Extract each line containing the string "noise".

□ □ □ □

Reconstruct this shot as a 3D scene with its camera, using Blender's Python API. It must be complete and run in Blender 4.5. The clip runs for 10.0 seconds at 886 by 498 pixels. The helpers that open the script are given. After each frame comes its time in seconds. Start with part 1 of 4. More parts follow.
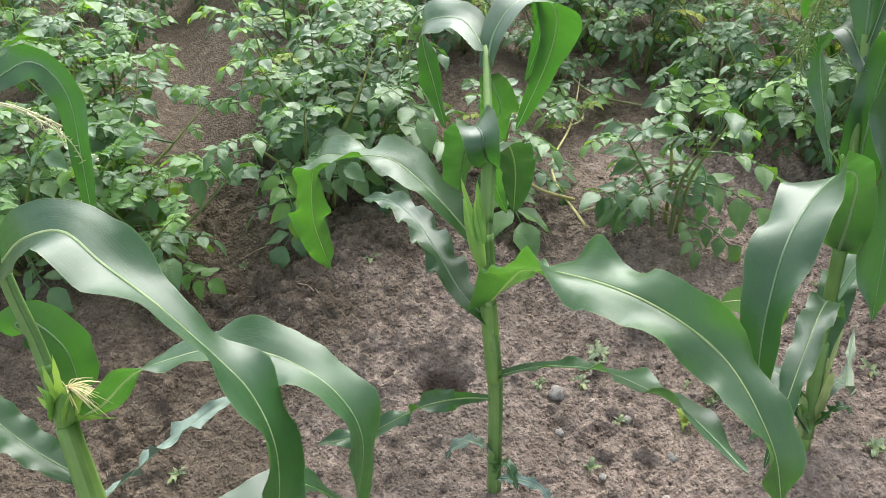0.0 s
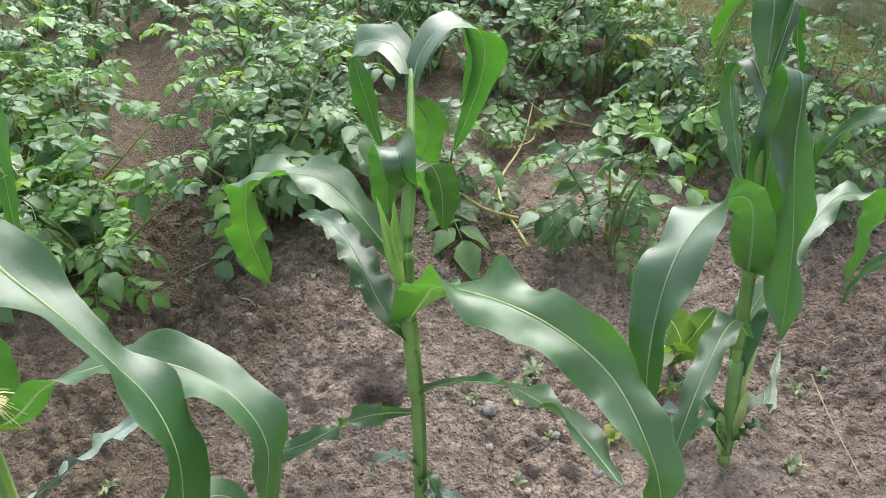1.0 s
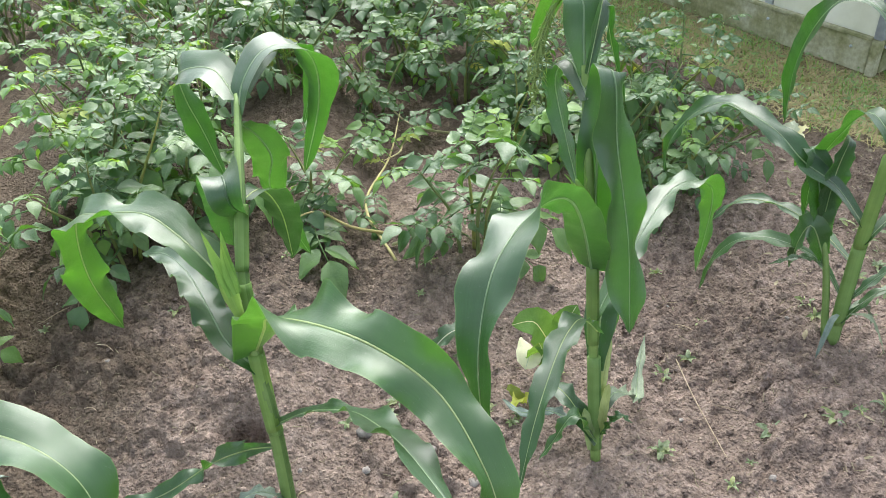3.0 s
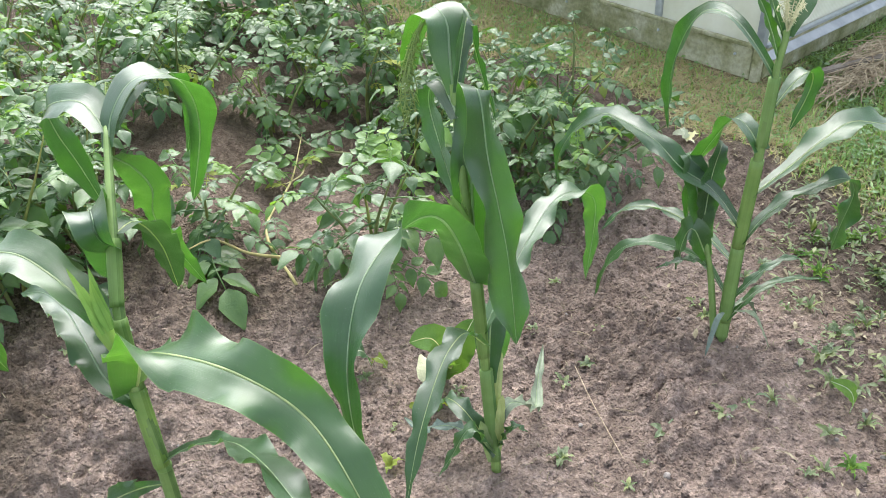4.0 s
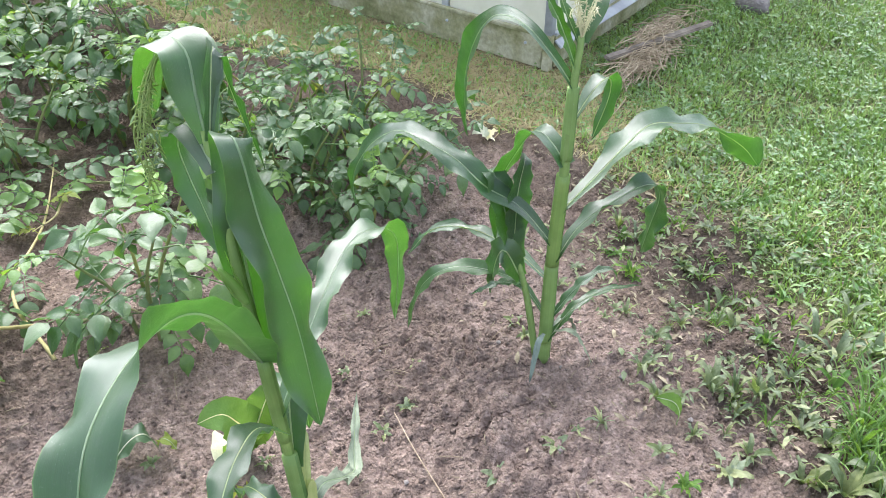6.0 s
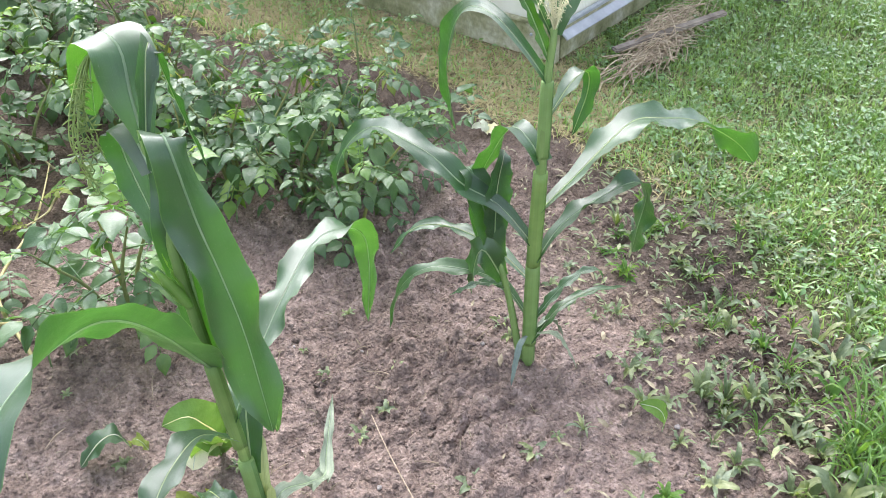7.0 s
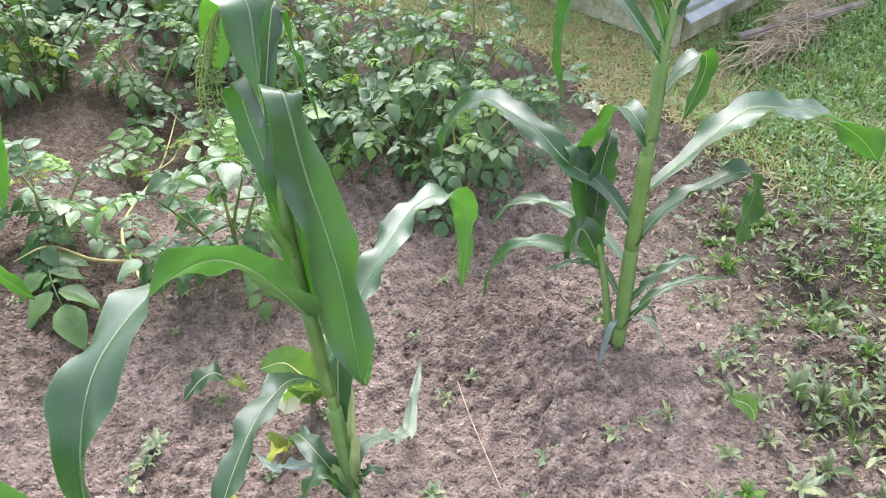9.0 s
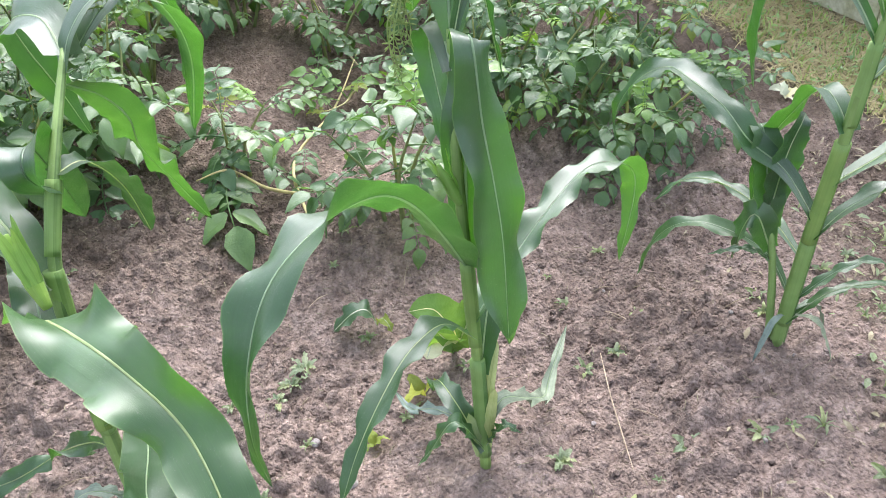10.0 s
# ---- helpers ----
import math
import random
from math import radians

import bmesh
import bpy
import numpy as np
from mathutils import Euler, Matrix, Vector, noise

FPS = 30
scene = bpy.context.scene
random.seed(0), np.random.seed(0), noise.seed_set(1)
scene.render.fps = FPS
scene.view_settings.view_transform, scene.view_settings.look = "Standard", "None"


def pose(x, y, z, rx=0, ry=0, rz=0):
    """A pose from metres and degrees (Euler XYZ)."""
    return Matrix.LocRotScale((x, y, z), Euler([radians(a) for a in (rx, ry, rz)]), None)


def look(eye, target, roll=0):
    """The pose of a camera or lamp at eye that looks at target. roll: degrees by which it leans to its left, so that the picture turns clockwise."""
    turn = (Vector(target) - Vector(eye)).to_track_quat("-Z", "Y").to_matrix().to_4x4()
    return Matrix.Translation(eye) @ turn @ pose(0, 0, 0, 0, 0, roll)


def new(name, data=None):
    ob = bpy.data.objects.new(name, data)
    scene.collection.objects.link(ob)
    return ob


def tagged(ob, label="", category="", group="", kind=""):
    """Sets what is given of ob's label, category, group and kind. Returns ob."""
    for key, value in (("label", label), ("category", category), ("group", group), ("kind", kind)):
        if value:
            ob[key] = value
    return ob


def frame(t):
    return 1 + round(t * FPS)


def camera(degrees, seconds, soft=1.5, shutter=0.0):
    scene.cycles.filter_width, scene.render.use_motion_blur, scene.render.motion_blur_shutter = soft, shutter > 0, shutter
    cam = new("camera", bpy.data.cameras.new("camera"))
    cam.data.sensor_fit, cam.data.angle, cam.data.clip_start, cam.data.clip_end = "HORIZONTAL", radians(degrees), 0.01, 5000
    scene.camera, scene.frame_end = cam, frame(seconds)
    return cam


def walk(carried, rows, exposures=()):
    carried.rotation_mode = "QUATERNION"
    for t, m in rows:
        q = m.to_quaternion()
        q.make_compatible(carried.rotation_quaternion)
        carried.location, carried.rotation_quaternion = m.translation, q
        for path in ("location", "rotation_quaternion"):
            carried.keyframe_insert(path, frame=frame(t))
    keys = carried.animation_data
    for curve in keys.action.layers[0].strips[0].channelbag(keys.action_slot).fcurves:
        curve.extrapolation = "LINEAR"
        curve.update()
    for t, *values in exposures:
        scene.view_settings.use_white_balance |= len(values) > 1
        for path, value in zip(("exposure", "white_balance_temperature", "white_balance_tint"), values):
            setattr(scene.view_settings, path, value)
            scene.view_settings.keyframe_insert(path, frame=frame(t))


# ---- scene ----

□ □ □ □

# The result:
from mathutils import Euler, Matrix, Vector, noise
random.seed(0), np.random.seed(0), noise.seed_set(1)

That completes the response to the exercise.